"Kan masalah yang timbul di Merauke itu sebagian besar karena masalah hak ulayat, keberpihakan dan kearifan lokal lainnya tidak diperhatikan oleh pemerintah dan pihak ketiga," kata Yorrys kepada Antara di Jayapura, Papua, Selasa.
Dia menambahkan Jika MIFEE mau jalan dan sukses maka masalah hak ulayat harus diselesaikan dulu dengan baik.
MIFEE yang digaungkan pemerintah beberapa tahun belakangan ini, kata Yorrys mengalami penolakan masyarakat adat karena mereka merasa akan termajinalkan.
"Coba bayangkan program MIFEE memakan lahan seluas 1,6 juta hektare yang akan dibagi beberapa bagian untuk pertanian, perkebunan, perikanan dan peternakan. Bagaimana dengan nasib masyarakat adat, apakah mereka juga akan dilibatkan, hak mereka sebagai pemilik ulayat bagaimana itu harus dipikirkan," katanya.
Soal MIFEE yang nantinya sebagai pusat penghasil pangan nasional di Indonesia timur sebenarnya, kata Yorrys, bukan hal baru.
"Di zaman Belanda, pada 1800-an, Merauke telah dipersiapkan untuk sentra produksi pertanian karena memiliki lahan yang datar, tanah yang subur dan cocok untuk pengembangan itu. Petani dari Jawa saat itu sudah dikirim kesana," katanya.
Menurut dia hal ini juga sudah dipantau dan dilaksanakan semasa Orde Baru dengan menjadikan Merauke sebagai lumbung padi.
Bahkan, saat swasembada beras, Bulog saja membeli gabah/padi petani sebanyak 100 ribu ton/tahun.
"Ini menunjukkan bahwa Merauke memang tempat yang layak untuk penyangga produksi pertanian dan lainnya. Luasnya saja hampir sama dengan Jawa Tengah atau Jawa Barat," katanya.

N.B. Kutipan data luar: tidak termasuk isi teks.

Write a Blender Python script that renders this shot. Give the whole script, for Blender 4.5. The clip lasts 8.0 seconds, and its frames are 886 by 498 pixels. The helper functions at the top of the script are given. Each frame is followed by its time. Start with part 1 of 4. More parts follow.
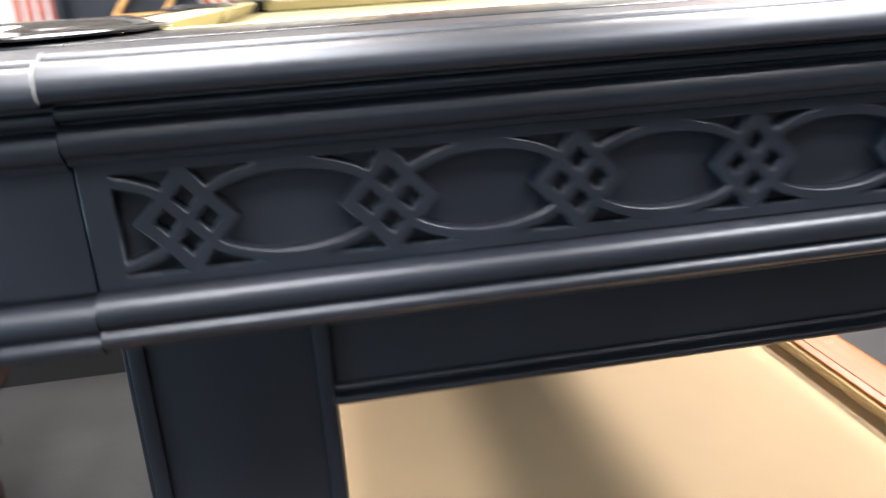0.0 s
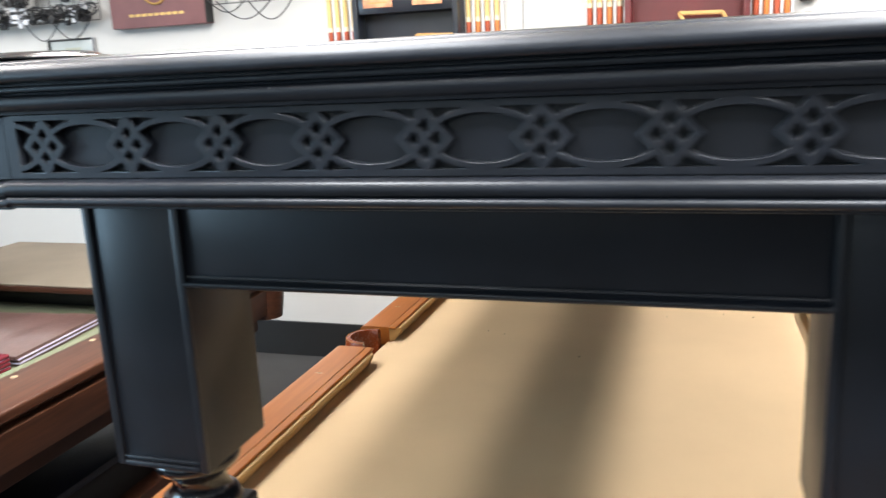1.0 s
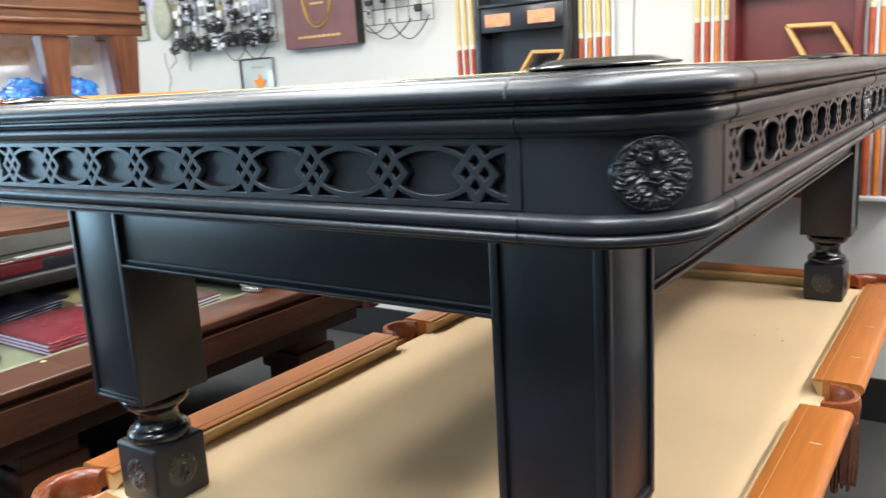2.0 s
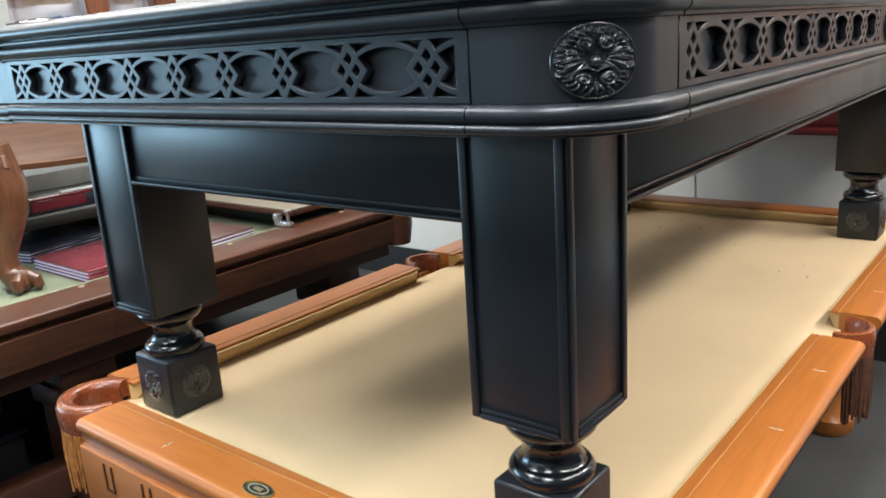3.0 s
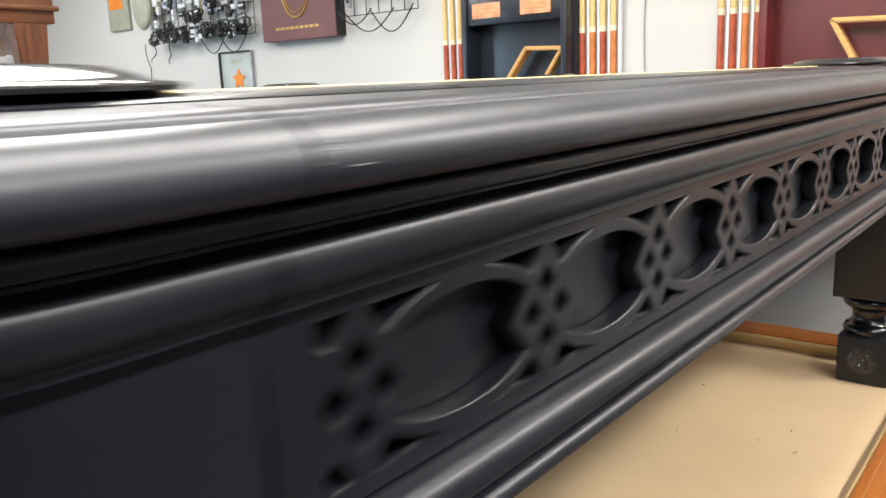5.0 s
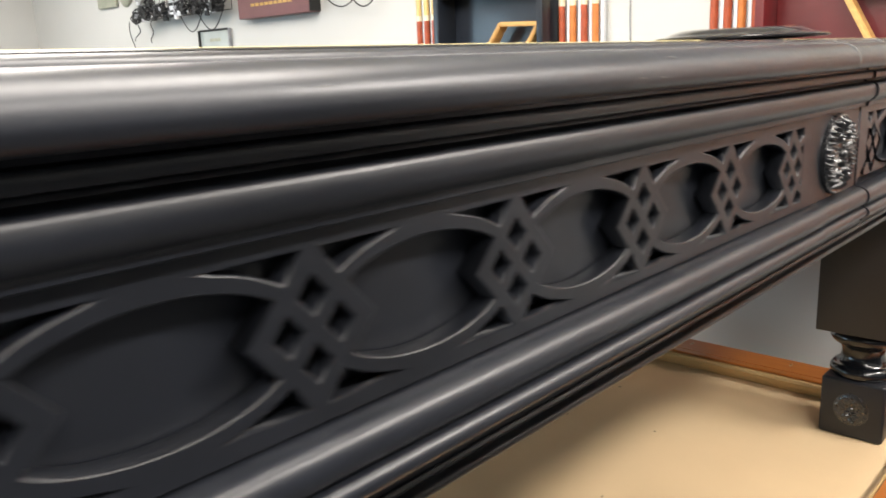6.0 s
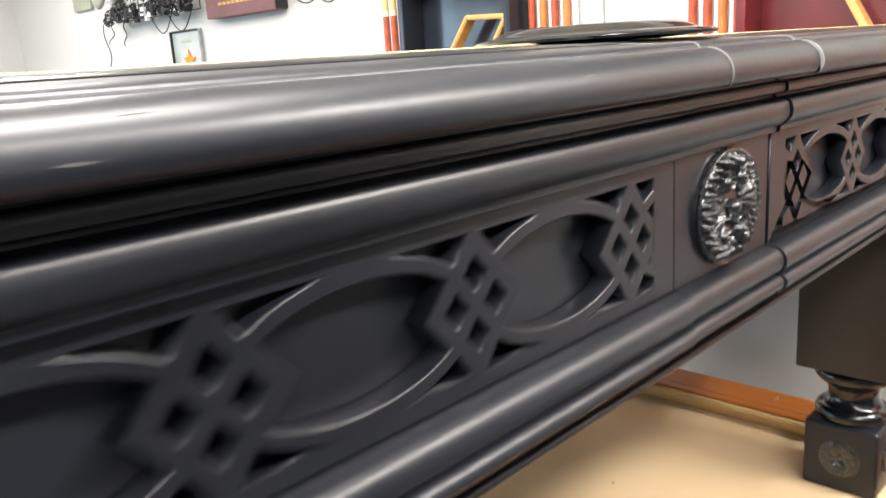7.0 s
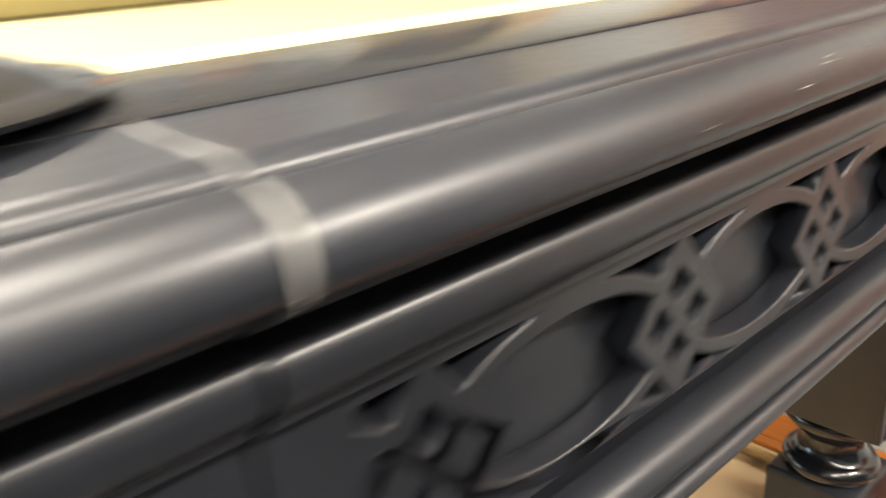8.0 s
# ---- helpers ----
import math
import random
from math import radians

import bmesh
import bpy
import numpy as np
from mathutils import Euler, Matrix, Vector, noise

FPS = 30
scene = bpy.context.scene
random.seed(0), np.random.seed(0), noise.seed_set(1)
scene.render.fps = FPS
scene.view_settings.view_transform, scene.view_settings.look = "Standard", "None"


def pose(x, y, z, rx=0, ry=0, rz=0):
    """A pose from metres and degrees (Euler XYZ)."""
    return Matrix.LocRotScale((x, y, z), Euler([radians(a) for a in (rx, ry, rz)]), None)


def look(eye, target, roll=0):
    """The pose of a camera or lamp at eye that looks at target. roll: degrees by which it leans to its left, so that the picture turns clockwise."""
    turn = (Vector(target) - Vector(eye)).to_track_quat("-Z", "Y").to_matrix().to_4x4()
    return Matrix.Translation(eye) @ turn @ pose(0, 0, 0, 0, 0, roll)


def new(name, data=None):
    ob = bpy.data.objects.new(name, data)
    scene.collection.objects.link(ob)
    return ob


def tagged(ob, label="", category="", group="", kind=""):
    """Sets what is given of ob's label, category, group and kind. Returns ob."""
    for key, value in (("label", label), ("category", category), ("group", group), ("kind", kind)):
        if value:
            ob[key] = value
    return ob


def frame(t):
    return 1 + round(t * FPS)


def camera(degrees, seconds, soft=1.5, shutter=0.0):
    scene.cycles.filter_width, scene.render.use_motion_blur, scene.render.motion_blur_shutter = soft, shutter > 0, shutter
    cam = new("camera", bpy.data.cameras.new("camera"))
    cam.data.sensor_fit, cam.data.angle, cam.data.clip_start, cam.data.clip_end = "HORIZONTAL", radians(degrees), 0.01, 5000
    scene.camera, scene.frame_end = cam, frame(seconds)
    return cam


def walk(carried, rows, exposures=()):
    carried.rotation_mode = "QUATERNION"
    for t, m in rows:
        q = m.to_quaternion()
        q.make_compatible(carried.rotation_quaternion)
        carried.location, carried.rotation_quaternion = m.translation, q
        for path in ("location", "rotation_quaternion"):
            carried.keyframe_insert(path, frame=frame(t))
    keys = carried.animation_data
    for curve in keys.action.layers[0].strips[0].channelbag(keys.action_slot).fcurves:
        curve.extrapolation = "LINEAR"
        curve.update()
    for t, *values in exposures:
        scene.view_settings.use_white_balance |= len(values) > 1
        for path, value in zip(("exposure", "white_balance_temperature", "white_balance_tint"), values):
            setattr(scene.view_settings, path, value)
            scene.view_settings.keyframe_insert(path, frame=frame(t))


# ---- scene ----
# The camera and its walk
cam = camera(58.5, 8.0, soft=1.5, shutter=0.5)
PATH = [
    (0, (-0.401, -0.466, 1.607), (-0.114, 1.409, 0.973), -3.8),
    (0.4, (-0.163, -0.667, 1.574), (-0.28, 1.274, 1.107), -2.7),
    (0.5, (-0.086, -0.712, 1.573), (-0.286, 1.229, 1.134), -3.1),
    (0.8, (0.113, -0.774, 1.575), (-0.336, 1.12, 1.115), -3.4),
    (1, (0.259, -0.765, 1.554), (-0.336, 1.092, 1.109), -2.8),
    (1.2, (0.406, -0.737, 1.557), (-0.279, 1.09, 1.12), -2.5),
    (2.3, (1.027, -0.709, 1.586), (-0.179, 0.83, 1.165), -3.6),
    (2.5, (1.039, -0.695, 1.575), (-0.175, 0.829, 1.127), -3.8),
    (3, (1.044, -0.681, 1.517), (-0.18, 0.814, 1.0), -3.7),
    (3.3, (1.04, -0.655, 1.521), (-0.209, 0.812, 0.987), -4.5),
    (3.5, (1.018, -0.593, 1.532), (-0.242, 0.874, 1.022), -5.1),
    (4, (0.932, -0.4, 1.589), (-0.297, 1.134, 1.222), -4.1),
    (4.2, (0.896, -0.317, 1.59), (-0.307, 1.245, 1.256), -3.7),
    (4.5, (0.872, -0.219, 1.585), (-0.313, 1.352, 1.227), -3.3),
    (4.7, (0.876, -0.138, 1.59), (-0.321, 1.417, 1.202), -3.1),
    (5.8, (0.915, 0.456, 1.584), (-0.412, 1.887, 1.147), -1.7),
    (6, (0.925, 0.521, 1.579), (-0.403, 1.945, 1.123), -2.3),
    (6.5, (0.936, 0.627, 1.576), (-0.393, 2.044, 1.102), -3.5),
    (7, (0.912, 0.828, 1.586), (-0.456, 2.21, 1.116), -3.8),
    (7.2, (0.888, 0.917, 1.588), (-0.509, 2.27, 1.118), -4.1),
    (7.5, (0.869, 1.062, 1.599), (-0.57, 2.355, 1.091), -4.3),
    (7.6, (0.858, 1.104, 1.595), (-0.575, 2.403, 1.088), -4.4),
    (8, (0.839, 1.296, 1.619), (-0.562, 2.532, 0.903), -3.9),
]
walk(cam, [(t, look(eye, target, roll)) for t, eye, target, roll in PATH], [(0.0, 0.05, 6550, 16), (0.5, -0.18, 6550, 13), (1.2, -0.20, 6550, 13), (2.3, -0.47, 6400, 8), (4.0, -0.46, 6480, 9), (4.7, -0.54, 6600, 11), (5.8, -0.40, 6850, 11), (6.0, -0.33, 6950, 12), (6.5, -0.07, 7000, 13), (7.0, 0.05, 6800, 13), (7.5, 0.12, 6550, 9), (8.0, 0.08, 7450, 11)])

# ---- world, lamps, exposure ----
scene.view_settings.exposure = 0.0
world = bpy.data.worlds.new("world")
scene.world = world
world.use_nodes = True
wn = world.node_tree.nodes
sky = wn.new("ShaderNodeTexSky")
sky.sky_type, sky.sun_disc = "NISHITA", False
sky.sun_elevation, sky.sun_rotation = radians(35), radians(200)
world.node_tree.links.new(sky.outputs[0], wn["Background"].inputs[0])
wn["Background"].inputs[1].default_value = 0.12

FLOOR_Z, CEIL_Z = 0.0, 2.95
W_WIN = (-3.6, -0.9, 0.9, 2.5)  # glazed shop front in the west wall: south and north edge, sill and head
ROOM = (-5.6, 3.9, -4.2, 3.06)  # west, east, south, north inner faces
S_WIN = (-4.9, 0.6, 1.75, 2.75)  # added high window, unseen, in the south wall: west and east edge, sill and head


def area_lamp(name, m, sx, sy, watts, colour):
    d = bpy.data.lights.new(name, "AREA")
    d.shape, d.size, d.size_y, d.energy, d.color = "RECTANGLE", sx, sy, watts, colour
    ob = new(name, d)
    ob.matrix_world = m
    return ob


WARM, COOL = (1.0, 0.985, 0.965), (0.84, 0.93, 1.0)  # lamps at the front end are tinted cool so the bead highlights turn bluish
# unseen ceiling lamps, set to suit highlights and shadows: place, width, length and power
LAMPS = [(-1.95, 0.1, 0.26, 1.14, 50), (-1.35, 1.35, 0.26, 1.14, 46), (2.0, 0.1, 0.26, 1.14, 40), (2.0, 1.30, 0.26, 1.14, 32), (-0.6, -0.62, 0.56, 1.14, 72), (0.85, -0.76, 0.56, 1.14, 72),
         # the lamp at (2.1, 2.50) is added to brighten the low north wall
         (-4.1, 0.1, 0.26, 1.14, 48), (-4.1, 1.55, 0.26, 1.14, 48), (-1.0, -2.5, 0.26, 1.14, 8), (1.3, -2.5, 0.26, 1.14, 8), (2.1, 2.50, 0.26, 0.70, 85), (-0.6, 0.65, 0.56, 1.14, 44),
         (0.85, 0.46, 0.56, 1.14, 46), (0.85, 1.40, 0.56, 0.56, 30)]
for lx, ly, lw, ll, watts in LAMPS:
    area_lamp("ceiling_lamp_light", pose(lx, ly, CEIL_Z - 0.075), lw, ll, watts, COOL if ly < -0.5 else WARM)
# bluish fill in the added south window, for highlights on the front beads
area_lamp("south_window_fill", pose((S_WIN[0] + S_WIN[1]) / 2, ROOM[2] + 0.02, (S_WIN[2] + S_WIN[3]) / 2, 90, 0, 0), S_WIN[1] - S_WIN[0] - 0.2, S_WIN[3] - S_WIN[2] - 0.2, 13, (0.45, 0.78, 1.0))

area_lamp("shop_front_daylight", pose(ROOM[0] + 0.02, (W_WIN[0] + W_WIN[1]) / 2, (W_WIN[2] + W_WIN[3]) / 2, 90, 0, -90), W_WIN[1] - W_WIN[0] - 0.2, W_WIN[3] - W_WIN[2] - 0.2, 185, (0.46, 0.76, 1.0))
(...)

Hanya saja, kata wakil rakyat dari Partai Golkar itu, masalah yang belum terselesaikan hingga saat ini adalah tanah atau lahan transmigran yang telah ditempati puluhan tahun lamanya dan kini ditambah dengan program MIFEE.
"Masyarakat adat pasti berpikir, masalah lahan transmigran yang menurut mereka belum dilunasi pemerintah, sekarang ada lagi program baru, ini kan jadi trauma," kata dia.
Seharusnya kata dia pemerintah menyelesaikan masalah lahan transmigran dulu, lalu bersama pihak ketiga yang akan mengelola MIFEE menyelesaikan lahan 1,6 juta hektare itu dengan bijak.
Persoalan lainnya adalah para petani saat ini adalah generasi pertama yang ikut transmigran, generasi kedua sudah tidak mau menggarap sawah.
"Sekarang bagaimana pemerintah memikirkan mencetak petani berdasi, memoderenkan cara bertani, menggunakan traktor untuk bajak sawah, mesin pemanen, mesin penggilingan gabah dan lainnya. Pokoknya moderenisasi pertanian," katanya.
Dia menambahkan hal lainnya adalah soal ketersediaan pupuk, BBM bersubsidi dan harga gabah atau padi yang memadai.
"Petani di Merauke juga mengeluhkan soal seringnya keterlambatan pasokan pupuk, solar dan bensin yang agak sulit didapatkan. Harga gabah yang tidak sesuai dengan ongkos produksi, ini juga harus dipikirkan," katanya.